PROBLEM REQUIREMENTS:
Take the line that contains "finishes the script." as the first and the last line of the material as the final one; set down exactly the lines in that span.

SUPPLIED DATA:
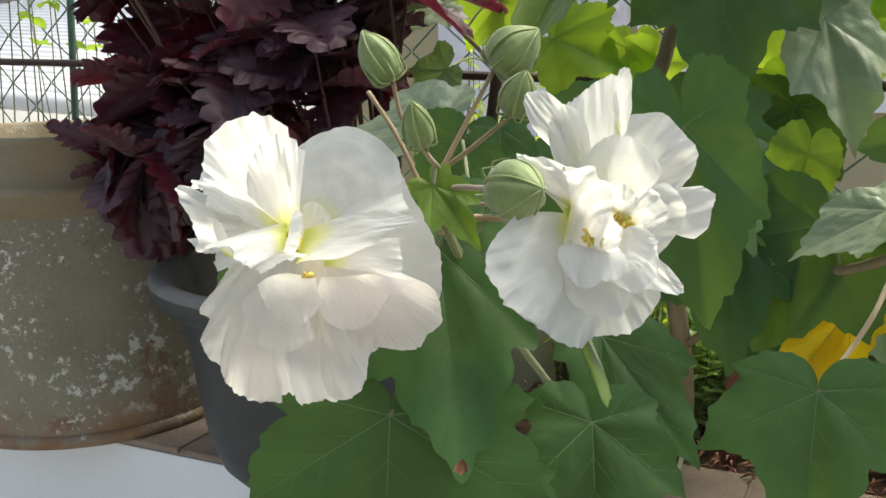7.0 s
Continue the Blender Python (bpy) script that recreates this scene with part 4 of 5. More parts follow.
hang(make_leaf((0.439, 0.950, 0.521), (0.489, 0.920, 0.557), (0.187, -0.834, 0.519), 1.15, seed=107, depth=0.38, droop=0.2, mats=(LEAF_FRESH_LIT, VEIN_FRESH_LIT)), shrub)
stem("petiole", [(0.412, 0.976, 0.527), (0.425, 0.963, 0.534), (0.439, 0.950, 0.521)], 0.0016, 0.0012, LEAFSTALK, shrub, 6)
hang(make_leaf((0.422, 1.000, 0.555), (0.366, 0.970, 0.554), (-0.057, -0.959, 0.279), 1.15, seed=108, depth=0.38, droop=0.2, mats=(LEAF_FRESH_LIT, VEIN_FRESH_LIT)), shrub)
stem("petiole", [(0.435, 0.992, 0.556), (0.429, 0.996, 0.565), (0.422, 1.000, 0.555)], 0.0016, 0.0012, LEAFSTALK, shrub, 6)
hang(make_leaf((0.286, 0.950, 0.474), (0.318, 0.920, 0.480), (-0.231, -0.960, 0.157), 1.15, seed=109, depth=0.38, droop=0.2, mats=(LEAF_FRESH_LIT, VEIN_FRESH_LIT)), shrub)
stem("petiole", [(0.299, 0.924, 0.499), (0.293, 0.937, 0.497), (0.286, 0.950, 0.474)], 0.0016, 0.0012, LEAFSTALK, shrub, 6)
hang(make_leaf((0.361, 0.920, 0.494), (0.301, 0.890, 0.471), (0.239, -0.815, 0.527), 1.15, seed=110, depth=0.38, droop=0.2, mats=(LEAF_FRESH_LIT, VEIN_FRESH_LIT)), shrub)
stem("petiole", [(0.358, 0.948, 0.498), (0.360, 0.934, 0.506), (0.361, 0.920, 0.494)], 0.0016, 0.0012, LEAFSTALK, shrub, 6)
hang(make_leaf((0.194, 0.930, 0.433), (0.176, 0.900, 0.399), (0.135, -0.918, 0.373), 1.15, seed=111, depth=0.38, droop=0.2, mats=(LEAF_FRESH_LIT, VEIN_FRESH_LIT)), shrub)
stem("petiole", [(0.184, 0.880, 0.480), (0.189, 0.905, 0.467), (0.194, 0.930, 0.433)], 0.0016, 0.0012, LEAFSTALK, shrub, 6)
hang(make_leaf((0.223, 0.930, 0.659), (0.233, 0.900, 0.600), (-0.181, -0.984, -0.005), 1.15, seed=112, depth=0.38, droop=0.2, mats=(LEAF_FRESH_LIT, VEIN_FRESH_LIT)), shrub)
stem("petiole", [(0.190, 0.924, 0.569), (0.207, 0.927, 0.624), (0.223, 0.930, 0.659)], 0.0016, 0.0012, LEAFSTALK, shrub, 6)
hang(make_leaf((0.271, 1.100, 0.646), (0.309, 1.070, 0.659), (0.310, -0.843, 0.440), 1.15, seed=113, depth=0.38, droop=0.2, mats=(LEAF_FRESH_LIT, VEIN_FRESH_LIT)), shrub)
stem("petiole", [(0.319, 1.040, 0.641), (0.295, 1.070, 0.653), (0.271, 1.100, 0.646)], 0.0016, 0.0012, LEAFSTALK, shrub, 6)
hang(make_leaf((0.471, 1.100, 0.618), (0.438, 1.070, 0.641), (-0.091, -0.968, 0.235), 1.15, seed=114, depth=0.38, droop=0.2, mats=(LEAF_FRESH_LIT, VEIN_FRESH_LIT)), shrub)
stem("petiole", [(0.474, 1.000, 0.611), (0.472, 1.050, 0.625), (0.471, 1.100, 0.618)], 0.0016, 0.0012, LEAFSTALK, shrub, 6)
hang(make_leaf((0.463, 0.800, 0.536), (0.489, 0.770, 0.507), (-0.383, -0.919, 0.100), 1.15, seed=115, depth=0.38, droop=0.2, mats=(LEAF_FRESH_LIT, VEIN_FRESH_LIT)), shrub)
hang(make_leaf((0.330, 0.750, 0.442), (0.285, 0.720, 0.433), (0.258, -0.786, 0.563), 1.15, seed=116, depth=0.38, droop=0.2, mats=(LEAF_FRESH_LIT, VEIN_FRESH_LIT)), shrub)
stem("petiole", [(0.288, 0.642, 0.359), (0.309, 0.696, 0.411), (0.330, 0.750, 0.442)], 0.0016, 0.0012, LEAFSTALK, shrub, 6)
hang(make_leaf((0.375, 0.800, 0.427), (0.407, 0.770, 0.465), (-0.021, -0.920, 0.391), 1.15, seed=117, depth=0.38, droop=0.2, mats=(LEAF_FRESH_LIT, VEIN_FRESH_LIT)), shrub)
hang(make_leaf((0.135, 0.900, 0.499), (0.157, 0.870, 0.536), (-0.098, -0.985, 0.142), 1.15, seed=118, depth=0.38, droop=0.2, mats=(LEAF_FRESH_LIT, VEIN_FRESH_LIT)), shrub)
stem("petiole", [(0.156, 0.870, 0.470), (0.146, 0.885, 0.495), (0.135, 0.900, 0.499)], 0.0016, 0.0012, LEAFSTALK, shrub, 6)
hang(make_leaf((0.101, 0.920, 0.657), (0.086, 0.890, 0.688), (0.436, -0.800, 0.411), 1.15, seed=119, depth=0.38, droop=0.2, mats=(LEAF_FRESH_LIT, VEIN_FRESH_LIT)), shrub)
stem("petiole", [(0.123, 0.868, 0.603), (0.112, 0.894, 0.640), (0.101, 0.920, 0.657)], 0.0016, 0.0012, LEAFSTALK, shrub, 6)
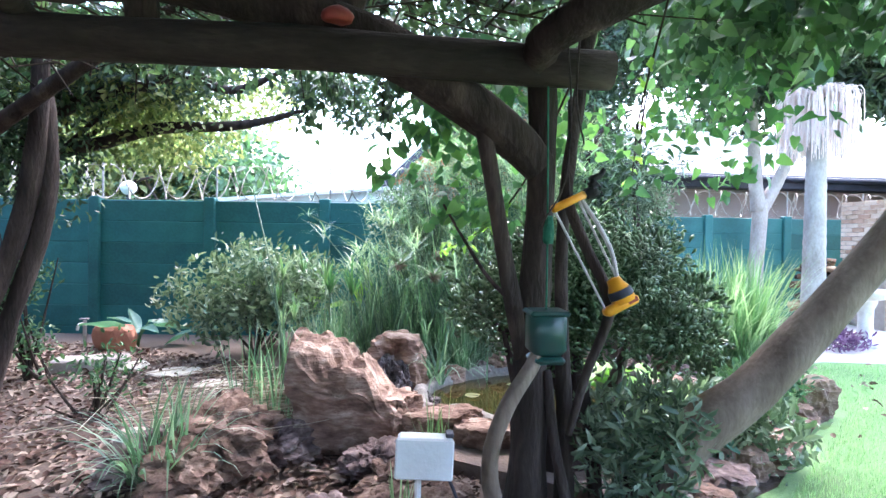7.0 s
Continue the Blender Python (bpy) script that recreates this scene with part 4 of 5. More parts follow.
tree((1.5, 9.35, 0.1), 2.6, 0.07, "climber-covered tree with dark glossy leaves", (1.45, 9.35, 1.75), (0.6, 0.45, 1.0), 6500, 30, 0.33, 31, M_LEAF_DARK, (0.07, 0.11))
tree((2.6, 10.3, 0.1), 3.0, 0.06, "slender grey-green shrub by the wall", (2.75, 10.4, 2.0), (0.45, 0.4, 1.3), 4200, 22, 0.3, 32, M_LEAF_SILVER, (0.06, 0.1), 0.25)
tree((0.4, 10.6, 0.0), 4.5, 0.1, "tall airy tree beyond the pond", (0.75, 10.6, 3.7), (1.2, 0.9, 1.5), 9000, 46, 0.5, 33, M_LEAF_SILVER, (0.06, 0.11), 0.35)
tree((2.2, 10.9, 0.0), 5.2, 0.13, "tall dark tree at the back wall", (2.6, 10.9, 4.6), (1.8, 0.9, 1.5), 12000, 50, 0.55, 34, M_LEAF_DARK, (0.09, 0.15), 0.35, bark=M_BARK_PALE)
tree((2.9, 13.4, 0.0), 3.6, 0.12, "leafy street tree beyond the wall", (2.9, 13.4, 3.2), (1.1, 0.9, 1.1), 5000, 26, 0.5, 35, M_LEAF_MID, (0.1, 0.16))
for k, (x, y, h, rad) in enumerate([(-6.6, 19, 4.6, 2.4), (-8.5, 17.5, 5.5, 2.6), (-11, 16.5, 6, 3.0), (-15, 15, 7, 3.2), (-10.5, 21, 8, 3.6), (-18, 10, 7, 3.2)]):
    tree((x, y, 0), h * 0.8, 0.2, "leafy tree beyond the garden wall", (x, y, h * 0.55), (rad, rad * 0.8, h * 0.38), 7000, 40, 0.95, 40 + k, M_LEAF_YELLOW if k % 2 else M_LEAF_MID, (0.22, 0.36), 0.5)
for k, (x, y, h, rad) in enumerate([(11, 22, 7, 2.5), (14.5, 12.5, 4.2, 1.2), (11.2, 12.2, 4.4, 0.9), (18, 4, 7, 3), (15, -6, 7, 3), (-9, -5, 6, 3), (4, -9, 6, 3)]):
    tree((x, y, 0), h * 0.8, 0.2, "leafy garden tree beside the house", (x, y, h * 0.6), (rad, rad * 0.8, h * 0.36), 5000, 30, 0.8, 60 + k, M_LEAF_MID if k % 2 else M_LEAF_DARK, (0.18, 0.3), 0.5)
row_tree = tree((-5.2, 8.9, 0), 3.4, 0.08, "yellow-green tree arching in front of the wall", (-3.9, 8.9, 3.05), (1.8, 1.2, 0.7), 12000, 55, 0.42, 71, M_LEAF_YELLOW, (0.06, 0.1), 0.4, (0.3, 0.0))
limbs(row_tree, [([(-5.0, 8.9, 2.2), (-4.3, 8.8, 2.3), (-3.5, 8.7, 2.5), (-2.6, 8.6, 2.55), (-1.9, 8.6, 2.75)], [0.075, 0.07, 0.06, 0.05, 0.02])])
crown(row_tree, 2500, (-1.6, 8.5, 3.0), (0.7, 0.6, 0.45), 16, 0.25, 72, M_LEAF_DARK, (0.06, 0.1), 0.4)

left_tree = thing("multi_stemmed_tree", (-4.4, 6.9, 0), "multi-stemmed tree with dark twisting trunks", "tree")
for pts, radii in [
        ([(-4.55, 6.75, -0.05), (-4.62, 6.75, 0.7), (-4.75, 6.7, 1.3), (-5.1, 6.5, 1.9), (-5.5, 6.3, 2.9)], [0.17, 0.1, 0.09, 0.085, 0.06]),
        ([(-4.5, 6.9, -0.05), (-4.45, 6.95, 0.8), (-4.55, 7.0, 1.5), (-4.7, 7.0, 2.2), (-4.6, 6.9, 3.2)], [0.14, 0.085, 0.075, 0.07, 0.05]),
        ([(-4.3, 6.95, -0.05), (-4.1, 7.0, 0.6), (-3.85, 7.05, 1.3), (-3.7, 7.05, 2.0), (-3.55, 6.9, 3.1)], [0.13, 0.08, 0.072, 0.068, 0.05]),
        ([(-4.15, 7.1, -0.05), (-3.95, 7.15, 0.7), (-3.7, 7.15, 1.5), (-3.65, 7.1, 2.3), (-3.8, 7.0, 3.2)], [0.1, 0.07, 0.062, 0.058, 0.045])]:
    part("trunk", tube(pts, radii, 12, 7, 0.12), M_BARK, left_tree, "dark twisting trunk", smooth=True)
limbs(left_tree, [([(-5.0, 6.5, 1.9), (-4.7, 5.9, 2.2), (-4.2, 5.2, 2.2), (-3.6, 5.0, 2.2)], [0.09, 0.085, 0.08, 0.07]), ([(-4.0, 7.0, 2.1), (-3.0, 6.6, 2.6), (-2.0, 6.2, 3.0)], [0.06, 0.05, 0.03]), ([(-4.7, 7, 2.3), (-5.5, 7.6, 2.8), (-6.5, 8.2, 3.2)], [0.06, 0.05, 0.03])])
crown(left_tree, 12000, (-5.2, 7.2, 3.3), (2.2, 1.7, 0.7), 50, 0.5, 73, M_LEAF_MID, (0.06, 0.1), 0.45)
crown(left_tree, 5000, (-6.5, 7.5, 2.2), (1.2, 2.0, 0.8), 26, 0.45, 74, M_LEAF_MID, (0.06, 0.1), 0.45)
crown(left_tree, 9000, (-5.6, 8.3, 2.4), (1.6, 0.8, 0.8), 36, 0.42, 75, M_LEAF_DARK, (0.06, 0.1), 0.45)
# Extra dense leaves added to shade the left side.
crown(left_tree, 6500, (-5.8, 6.6, 3.5), (2.4, 1.6, 0.5), 50, 0.5, 76, M_LEAF_DARK, (0.09, 0.15), 0.5)
strands = []
for k in range(15):
    x, y = rng.uniform(-1.75, -0.75), rng.uniform(6.0, 6.7)
    top = np.array([x, y, 2.75])
    end = np.array([x + rng.normal() * 0.1, y + rng.normal() * 0.1, rng.uniform(1.95, 2.4)])
    strands.append(curve([top, (top + end) / 2 + [rng.normal() * 0.05, 0, 0], end], 6))
part("shoot_mass", twigs(np.concatenate([s[:-1] for s in strands]), np.concatenate([s[1:] for s in strands]), 0.004), M_TWIG, old_tree, "thin hanging shoots", kind="stuff")
p = np.concatenate(strands)
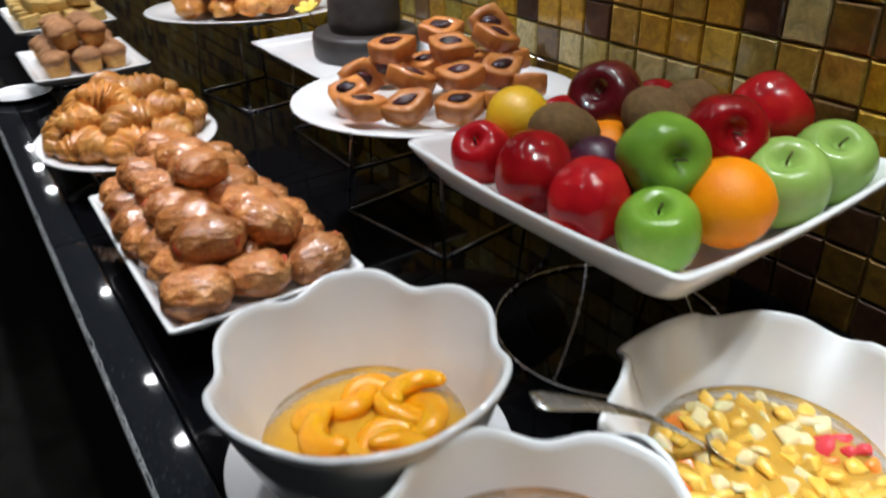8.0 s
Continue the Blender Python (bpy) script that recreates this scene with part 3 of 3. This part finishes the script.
# the two ends of each piece that lies at the surface
PEARS = [(-0.149, -0.515, -0.092, -0.458), (-0.15, -0.543, -0.102, -0.52), (-0.153, -0.555, -0.118, -0.602), (-0.12, -0.579, -0.06, -0.565), (-0.115, -0.594, -0.07, -0.597), (-0.092, -0.508, -0.06, -0.475), (-0.1, -0.44, -0.05, -0.44),
         (-0.044, -0.445, -0.053, -0.497), (-0.066, -0.528, -0.038, -0.495), (-0.044, -0.497, 0.0, -0.522), (-0.036, -0.455, 0.008, -0.495), (-0.046, -0.55, -0.02, -0.593), (-0.055, -0.6, -0.046, -0.558), (-0.022, -0.555, 0.006, -0.54), (-0.108, -0.611, -0.066, -0.608)]
for k, (xa, ya, xb, yb) in enumerate(PEARS):
    mesh = lumps[k % 3] if k in (5, 8, 9, 13) else pears[k % 6]
    long = math.hypot(xb - xa, yb - ya) / 0.056
    piece("pear_slice", mesh, pose((xa + xb) / 2, (ya + yb) / 2, 0.0395 + 0.003 * math.sin(k * 2.3), rng.uniform(-14, 14), rng.uniform(-7, 7), math.degrees(math.atan2(yb - ya, xb - xa))) @ Matrix.Diagonal((max(long, 0.75), 1, 1, 1)), "soft pale pear slice in syrup", "pear", "stewed pears in the bowl")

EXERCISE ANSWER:
Continue the Blender Python (bpy) script that recreates this scene with part 3 of 3. This part finishes the script.
# the two ends of each piece that lies at the surface
PEARS = [(-0.149, -0.515, -0.092, -0.458), (-0.15, -0.543, -0.102, -0.52), (-0.153, -0.555, -0.118, -0.602), (-0.12, -0.579, -0.06, -0.565), (-0.115, -0.594, -0.07, -0.597), (-0.092, -0.508, -0.06, -0.475), (-0.1, -0.44, -0.05, -0.44),
         (-0.044, -0.445, -0.053, -0.497), (-0.066, -0.528, -0.038, -0.495), (-0.044, -0.497, 0.0, -0.522), (-0.036, -0.455, 0.008, -0.495), (-0.046, -0.55, -0.02, -0.593), (-0.055, -0.6, -0.046, -0.558), (-0.022, -0.555, 0.006, -0.54), (-0.108, -0.611, -0.066, -0.608)]
for k, (xa, ya, xb, yb) in enumerate(PEARS):
    mesh = lumps[k % 3] if k in (5, 8, 9, 13) else pears[k % 6]
    long = math.hypot(xb - xa, yb - ya) / 0.056
    piece("pear_slice", mesh, pose((xa + xb) / 2, (ya + yb) / 2, 0.0395 + 0.003 * math.sin(k * 2.3), rng.uniform(-14, 14), rng.uniform(-7, 7), math.degrees(math.atan2(yb - ya, xb - xa))) @ Matrix.Diagonal((max(long, 0.75), 1, 1, 1)), "soft pale pear slice in syrup", "pear", "stewed pears in the bowl")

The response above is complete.